Oil Swell: The change in volume of a rubber article due to absorption of oil or other fluids.
Out-Gassing: A vacuum phenomenon wherein a substance spontaneously releases volatile constituents in the form of vapors or gases. In rubber compounds, this may include water vapor, plasticizers, air, inhibitors, etc.
Permanent Set: The deformation remaining after a specimen has been stressed in tension for a definite period and released for a definite period.
Permeability: The rate at which a liquid or gas under pressure passes through a solid material by diffusion and solution. In rubber terminology, it is the rate of gas flow expressed in atmospheric cubic centimeters per second through an Elastomeric material one centimeter square and one centimeter thick. (atm cc/cm squared / cm/sec)
Pigment: A colored material, usually a powder or paste, used to color rubber.
Polymer: A material formed by the joining together of many (poly) individual units (mer) of one or more monomers. Synonymous with Elastomer.
Post Cure: The final step in the vulcanization process for the more exotic elastomers. Provides stabilization of parts and drives off decomposition products resulting from the vulcanization process.
Resilient: Capable of returning to original size and shape after deformation.
RTV: Room Temperature Vulcanization, generally silicone rubber, that after mixing, will cure when exposed to air.
Rubber, Natural: Raw or crude rubber obtained from vegetable sources.
Rubber, Synthetic: Manufactured or man-made elastomers.
Runner: The distribution system within a mold connecting the sprue to the gates.
SBR: Styrene butadiene. Very good resilience & tensile strength. Poor ozone & oil resistance.
Screw: The rotating component of an injection press which delivers the rubber into the mold.
Scorching: Premature curing or setting up of raw compounding during processing.
Shrinkage: Decreased volume of seal, usually caused by extraction of soluble constituents by fluids followed by air drying.
Silicone Rubber: Elastomer that retains good properties through extra wide temperature range.
Specific Gravity: The ratio of the weight of a given substance to the weight of an equal volume of water at a specified temperature.
Sprue: The initial entry point of rubber into a mold. In a simple mold, it is the same as a gate.

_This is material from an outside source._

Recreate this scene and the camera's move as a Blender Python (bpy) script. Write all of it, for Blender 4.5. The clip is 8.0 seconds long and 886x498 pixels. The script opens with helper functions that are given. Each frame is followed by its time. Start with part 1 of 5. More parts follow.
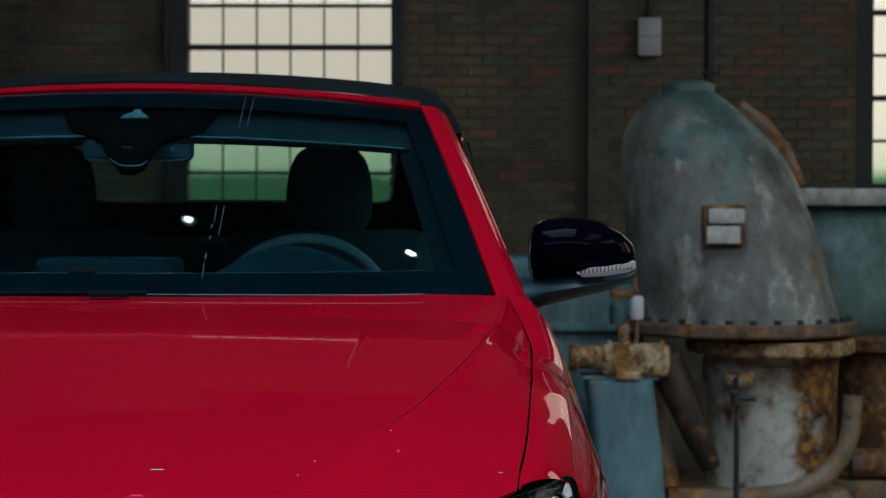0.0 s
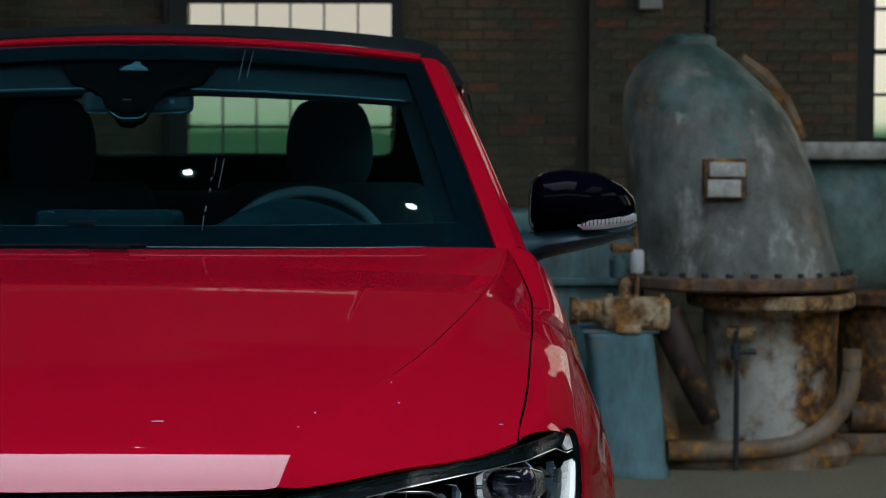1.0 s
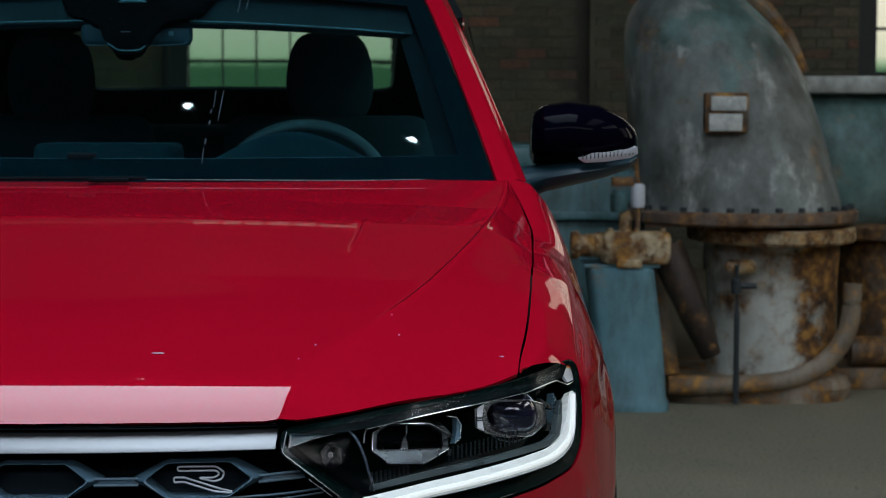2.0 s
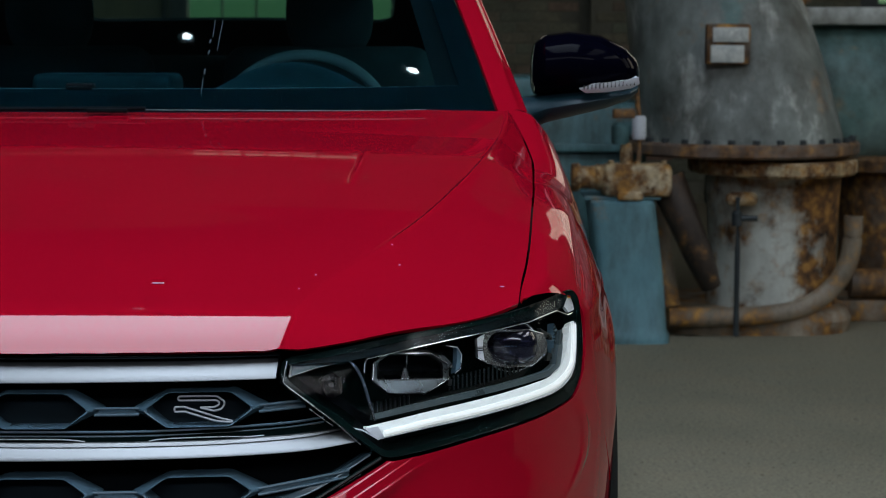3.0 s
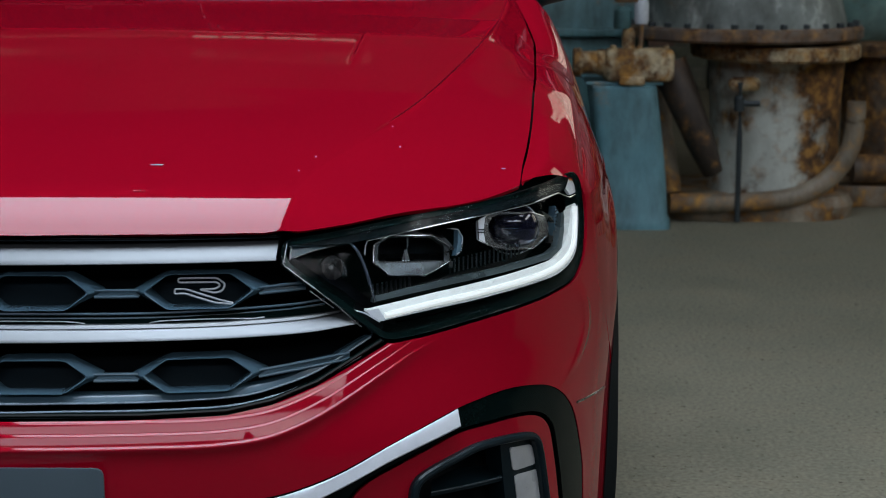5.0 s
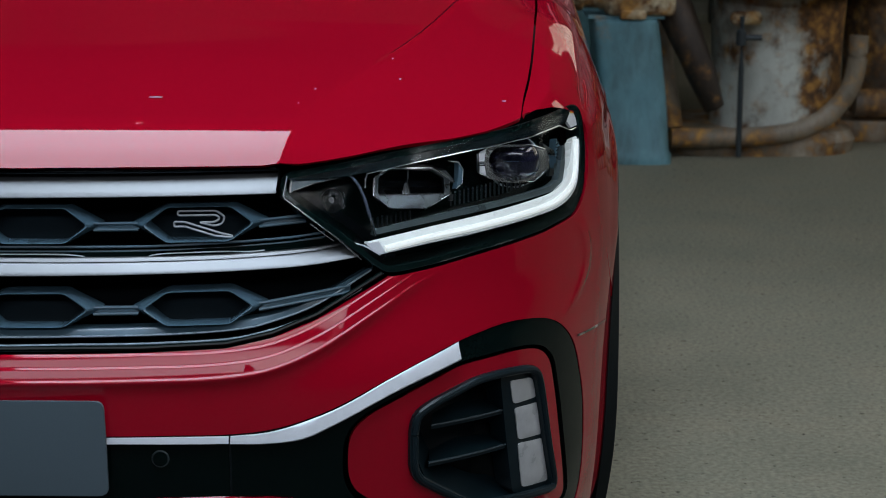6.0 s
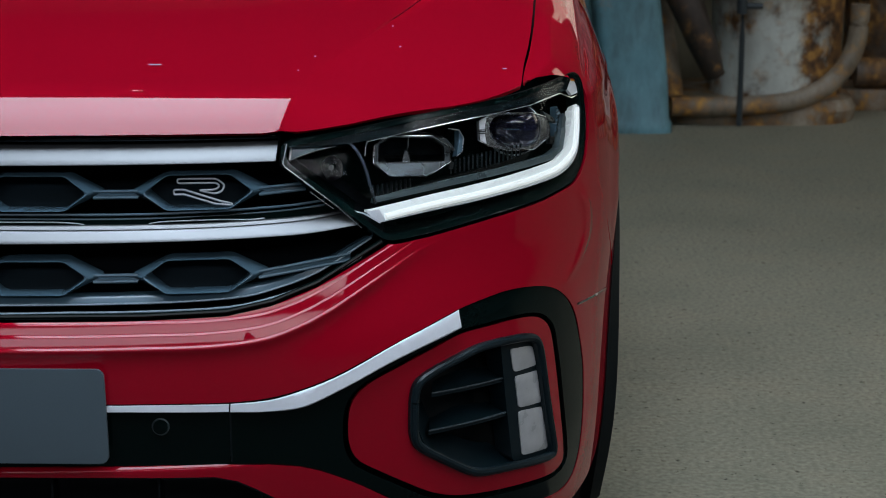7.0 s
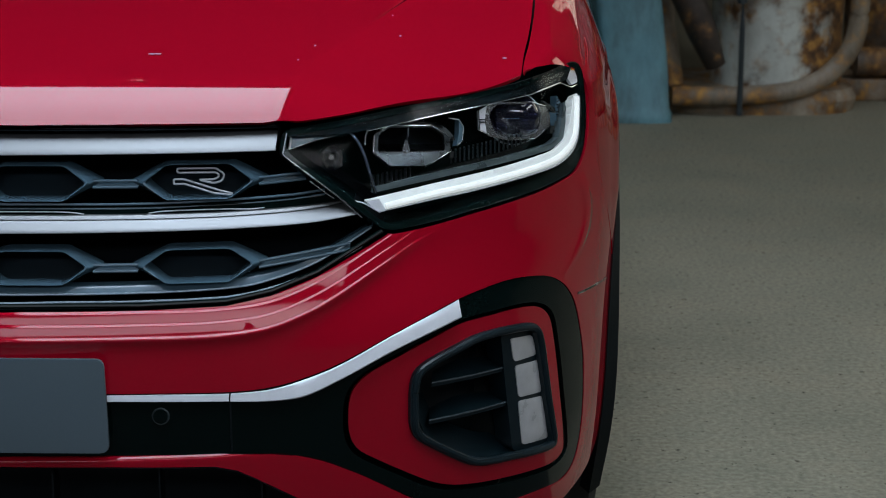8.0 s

Sprue Marks: Marks left on the surface of a rubber part, usually elevated, after removal of the sprue or cured compound in the gate through which the compound is injected or transferred.
Static Seal: Part designed to seal between parts having no relative motion. (See Gasket)
Tear Resistance: Resistance to growth of a cut or nick when tension is applied to the cut specimen. Commonly expressed as "pounds per inch thickness".
Tensile Strength: Force in "pounds per square inch" required to cause the rupture of a specimen of a rubber material.
Thermal Expansion: Expansion caused by increase in temperature. May be linear or volumetric.
Viscosity: The property of fluids by which they resist an instantaneous change of shape. (Ex: Resistance to flow)
Vulcanization: A thermo-setting reaction involving the use of heat and pressure, resulting in greatly increased strength and elasticity of rubber-like materials.